Looting in the courts (50)

Police arrested sixty individuals for looting, but only fifty appeared in legal records or newspaper stories about legal proceedings. The other ten appeared only in lists of those arrested for burglary published in newspapers; no sources were found that mentioned what happened to those people in the legal system. There are also an additional twenty individuals for whom no details of their alleged offense survive, some of whom may have been involved in looting.

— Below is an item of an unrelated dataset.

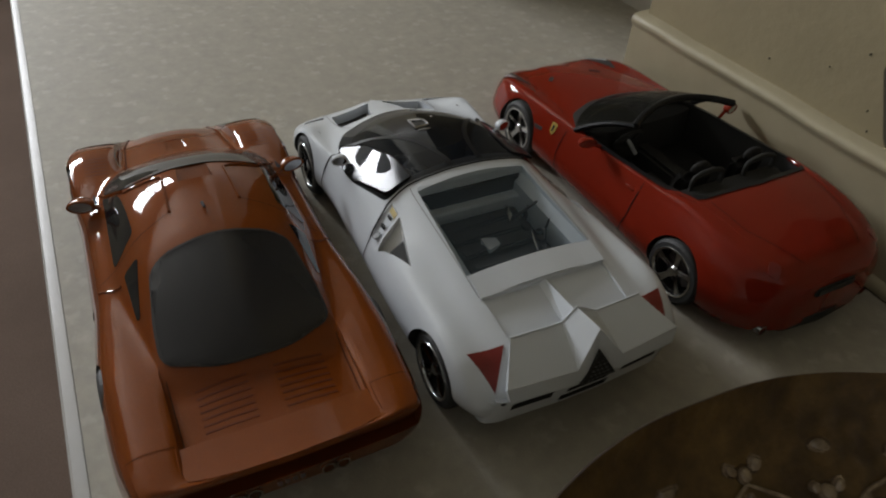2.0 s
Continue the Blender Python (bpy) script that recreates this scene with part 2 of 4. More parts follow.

The initial charge made in the Magistrates Court against those arrested for looting was typically burglary (38 of 50 cases). A charge of burglary required breaking into a store, entering it, and taking merchandise - all the elements that made up looting. If police did not have evidence of all three elements, the charge had to be to another offense that carried lesser penalties. Seven of those arrested for looting were charged with petit larceny instead of burglary. In those cases police likely had evidence an individual had taken merchandise but not that they had broken into and entered a store to take those goods. What form of larceny that evidence supported depended upon the value of the goods allegedly stolen. Petit larceny indicated that in all seven cases the goods were worth less than $100. Another three of those arrested for looting were charged with disorderly conduct instead of burglary. That charge could indicate that police had evidence an individual broke windows but not that they took merchandise, or that they had part of a crowd near looting. Police charged the remaining two men with robbery.

After the initial arraignment, prosecutors in the Magistrates Court later changed a charge of burglary to a lesser offense in eight cases: unlawful entry for Elva Jacobs; petit larceny for Henry Goodwin; and disorderly conduct for Joseph Payne, Raymond Taylor, Preston White, Elizabeth Tai, Arthur Davis and Herbert Hunter (that change is not recorded in the docket book for Davis and Hunter, but the Magistrate convicted them, which he could only do if they were charged with disorderly conduct). The charge of unlawful entry against Jacob suggests that police presented evidence that she had entered a store or put her hand through the window but not that she had taken merchandise.

Magistrates sent just over half (28 of 50) of those arraigned for looting to the grand jury to be charged with felony burglary. In ten of those cases, the grand jury saw the alleged offense differently, and voted misdemeanor charges that sent those individuals to the Court of Special Sessions not felony charges that would have sent them to the Court of General Sessions.